Where is the insta-news on important local events?
“If it’s news, it’s news to us”
Back in the day, the license plate on my car read NEWS4U. That was my second choice when I first obtained the vanity plate for the vehicle provided me by my former employer, the Associated Press.
The plate stayed with me when I left the AP to go into the radio business here in my hometown. It was finally retired from active duty six or seven years ago. It now sits in a box out in the garage, a victim of recent redecorating that included dismantling the “ego wall” in my home office.
Had the Colorado Department of Motor Vehicles allowed seven-digit vanity plates back then, it would have read NEWS2US, the short form of “If it’s news, it’s news to us.” The motto with the intended double meaning was concocted by someone in the irreverent corps of folks I worked with, probably at one of the infrequent staff meetings known to produce such things as a not-so-fondly-remembered recipe for dill pickle daiquiris.
Stay with me here … there’s a point to this reflection. It has to do with the state of the news business these days and my fear that we’re now living in an age when the irreverence of my former colleagues and me may have come to unintended fruition.

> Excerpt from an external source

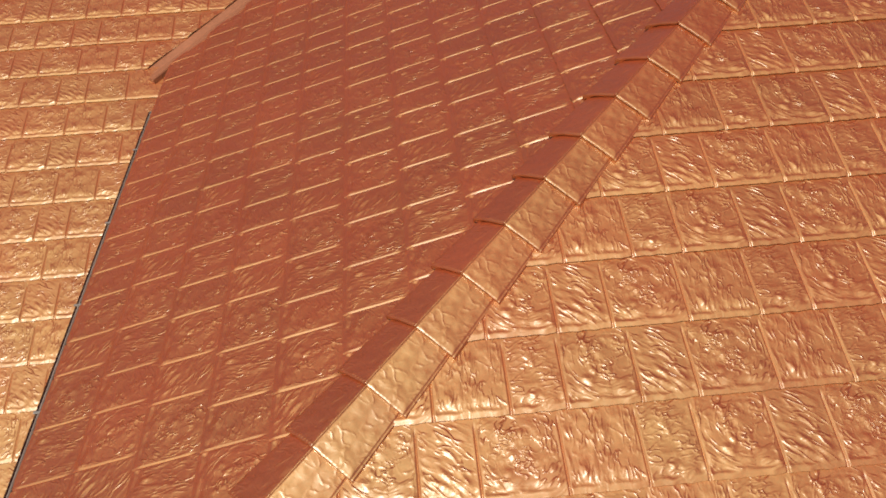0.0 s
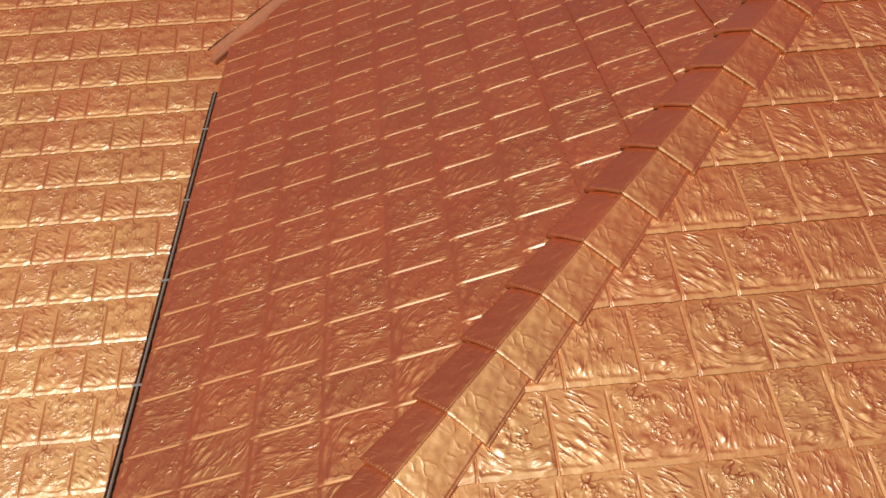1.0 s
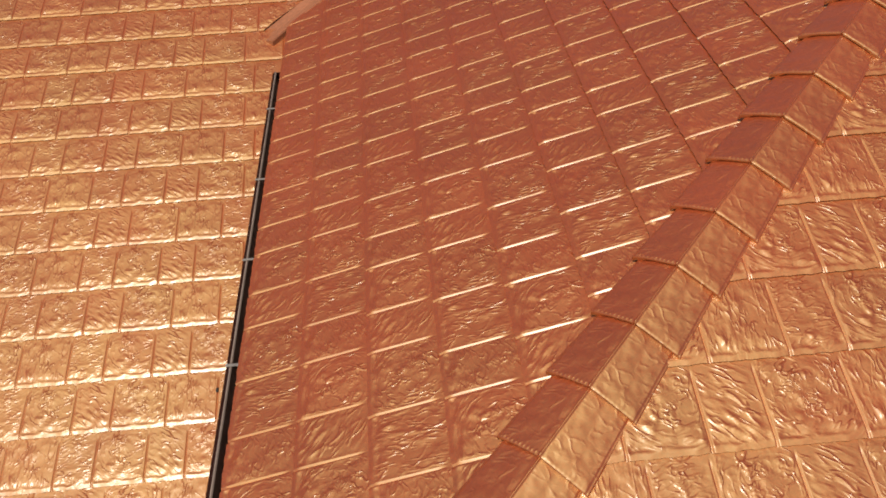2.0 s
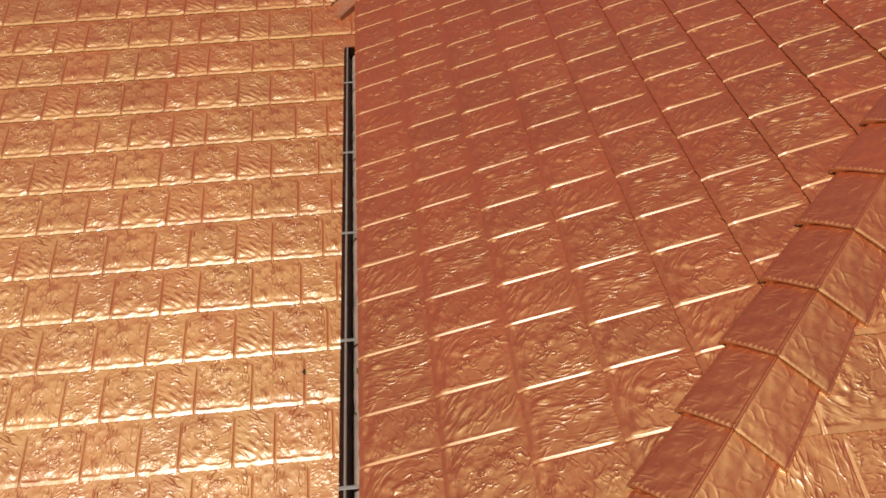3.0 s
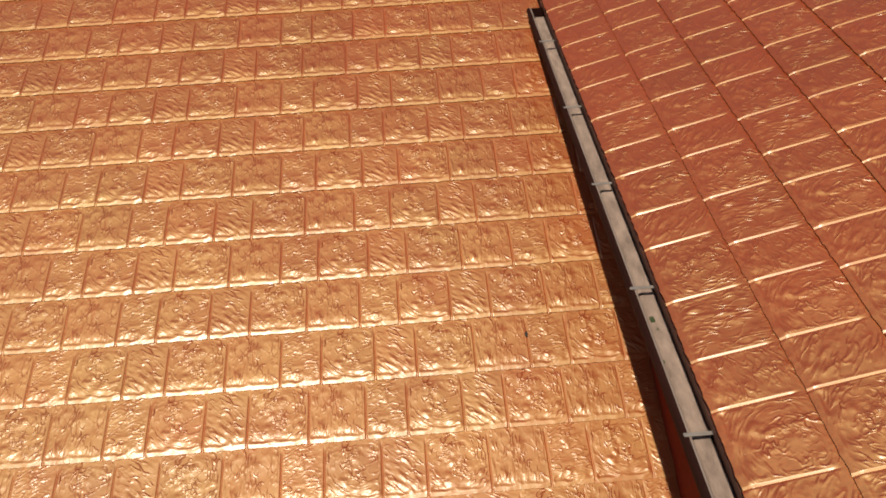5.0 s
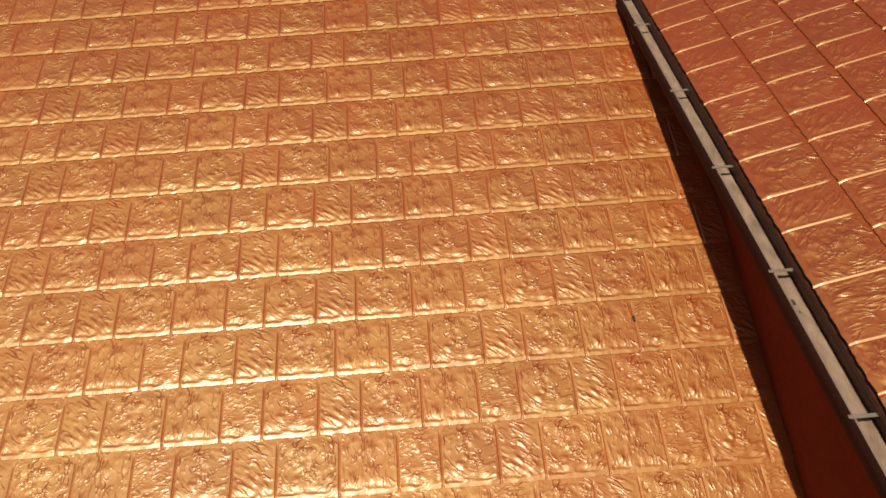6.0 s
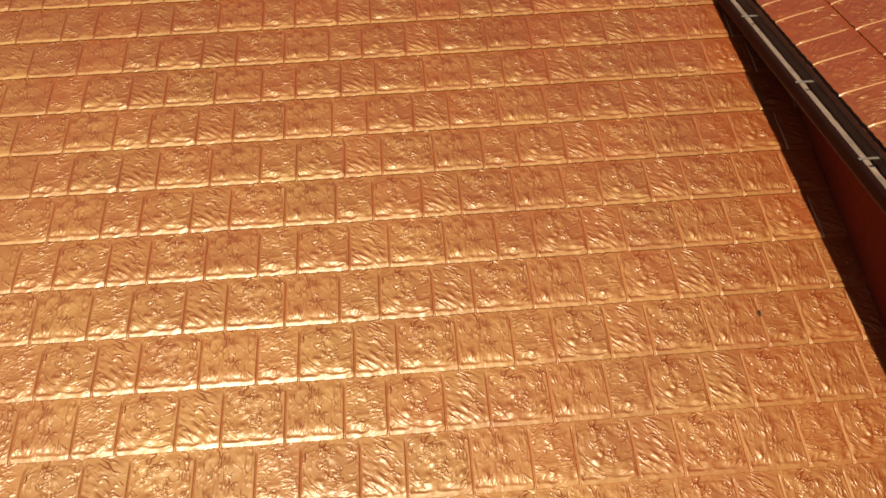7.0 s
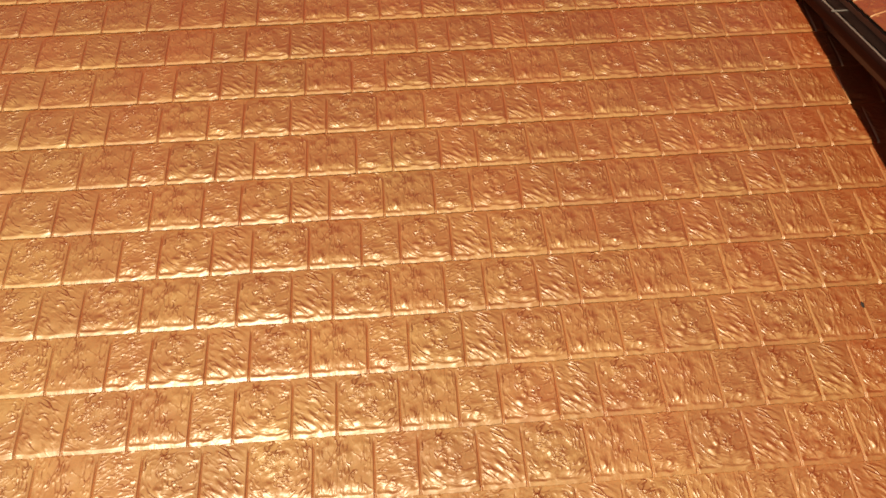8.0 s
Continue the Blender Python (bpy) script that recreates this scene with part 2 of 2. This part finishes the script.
def stone_data(kind, fine):
    """One stone of a panel: x along the course, y up the slope, z off the roof."""
    w = WIDTHS[kind]
    k = 31 if fine else 9
    edge = [0.0, 0.0015, 0.0050, 0.008, 0.012, 0.018]
    us = edge + [0.018 + (w - 0.036) * i / k for i in range(1, k)] + [w - e for e in reversed(edge)]
    vs = [0.0, 0.005, 0.010, 0.015, 0.020, 0.025] + [0.025 + (COURSE - 0.031) * i / k for i in range(1, k + 1)] + [COURSE + 0.02]
    verts, faces = [], []
    ragged = [0.0036 * noise.noise(Vector((u * 40, w * 9, 0.5))) for u in us]
    for j, v in enumerate(vs):
        for i, u in enumerate(us):
            d = min(u, w - u)
            fade = 1 - smooth(0.245, 0.285, v)
            waver = 0.0012 * noise.noise(Vector((w * 31, v * 45, 6.5)))
            taper = 1 - 0.55 * v / COURSE
            side = min(smooth(0.0012, 0.0012 + (0.0058 + waver) * taper, u), smooth(0.0012, 0.0048 + waver, w - u))
            # the lip: a flat strip below a scalloped step
            step = 0.0215 + 0.008 * noise.noise(Vector((u * 24, w * 5, 1.5))) + 0.003 * noise.noise(Vector((u * 70, w * 5, 2.5)))
            body = smooth(step - 0.004, step + 0.008, v)
            lip = ramp_up(0.0, step, v)
            scoop = math.exp(-((v - step - 0.013) / 0.010) ** 2) * min(1.2, max(0.0, 0.6 + 1.2 * noise.noise(Vector((u * 11, w * 13, 4.5)))))
            inner = smooth(0.004, 0.020, d) * body * fade
            dome = (1 - abs(2 * u / w - 1) ** 4) * smooth(0.0, 0.09, v)
            z = 0.0105 - 0.0165 * v / COURSE + 0.0030 * dome * fade - (0.0066 - 0.0026 * v / COURSE) * (1 - side) * fade - 0.0010 * (1 - body) - 0.0060 * (1 - lip)
            z += -0.0056 * scoop * smooth(0.006, 0.02, d) + (relief(kind, u, v, w) - 0.002) * inner
            verts.append((u, v - 0.006 + (ragged[i] * (1 - smooth(0, 0.03, v)) if 0 < d else 0), z))
    nu = len(us)
    for j in range(len(vs) - 1):
        for i in range(nu - 1):
            a = j * nu + i
            faces.append((a, a + 1, a + nu + 1, a + nu))
    first = len(verts)
    for i in range(nu):
        x, y, z = verts[i]
        verts += [(x, y, z), (x, y + 0.004, z - 0.0105)]
        if i:
            a = first + 2 * i
            faces.append((a - 1, a + 1, a, a - 2))
    me = bpy.data.meshes.new("stone_" + kind)
    me.from_pydata(verts, [], faces)
    flat_coordinates(me, [v[:2] for v in verts])
    me.shade_smooth()
    return me


FINE = {k: stone_data(k, True) for k in WIDTHS}
COARSE = {k: stone_data(k, False) for k in WIDTHS}
for kind, me in FINE.items():
    me.materials.append(PAINTS[kind])


def course_stones(q0, courses, phases, u0, u1, drift=0.0):
    """Where the stones of a slope lie: kind, u, q."""
    out = []
    for c in range(courses):
        first = phases[c] if c < len(phases) else phases[c % 2] + drift * c
        u = first + PANEL * math.floor((u0 - first) / PANEL)
        while u < u1:
            for kind, w in WIDTHS.items():
                if u + w > u0 and u < u1:
                    out.append((kind, u, q0 + c * COURSE))
                u += w
    return out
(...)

Last Saturday evening, after mis-sing my first county assembly in decades, I started searching for results of the day’s events, hoping to find out which of the multitude of candidates had survived the first hurdle in their attempts at local political office. Turns out that unless you were one of the few hundred folks who attended those gatherings, that’s information that’s hard to find, even in these days of supposed near-instantaneous digital dissemination.
One of our local stations, KJCT, managed to do its whole 5 p.m. newscast without mentioning the fact that both Democrats and Republicans had met hours earlier that day to begin determining who’ll preside over local county government for the next four years. I suppose I should have been grateful, after a half hour of viewing, to have seen recaps of days-old stories about avoiding jury duty in Denver, California gas prices and a Front Range plane crash. I did manage to catch a brief but incomplete story on KKCO’s 5:30 p.m. newscast.
I didn’t even try to find local news on any of our radio stations. That medium long ago abandoned any original reporting for quick recaps of local newspaper headlines and reliance on national networks.
These days, the Internet is supposed to be the evolving source of information, embraced by traditional media as well as all those “citizen journalists” and commentators. But there was a similar dearth of information there.
No mention at all at the websites of KKCO, KREX or KJCT several hours after the party assemblies had ended. Ditto at the Internet addresses of The Daily Sentinel and the Grand Junction Free Press and for such former leading radio news sources as KEKB and KNZZ. (Editor’s note : The Sentinel did carry stories on the contested Republican county assembly in its print edition Sunday morning.)
In desperation, I turned to the local blogosphere, hoping even some slanted perspective might provide the information I was seeking. Nothing but links to national conservative rants on former Mayor Gene Kinsey’s blog, The Grand Life. Ditto from self-styled conservative crusader Rick Wagner, whose War on Wrong apparently doesn’t include local politics. As of Monday morning, still no mention from somewhere to the left of those two on Ralph D’Andrea’s Junction Daily Blog.
In my college journalism classes back in the dark ages, I was taught that radio news provided immediacy, television added pictures, newspapers provided detail and magazines offered perspective. Obviously, that’s all muddled and dated with the advent of the Internet and the evolution of the news business. But it’s apparent we’re still a long way from promises of information on demand or even 24-hour access to anything but national news and commentary.
Back in my earlier, even more self-righteous days, I left my first post-college news job in a huff, exiting the rock and roll radio station with a six-person news staff, two news cars and shelves full of awards after scrawling “No news is good news” on the newsroom assignment board in protest of some change in station news policies I no longer remember.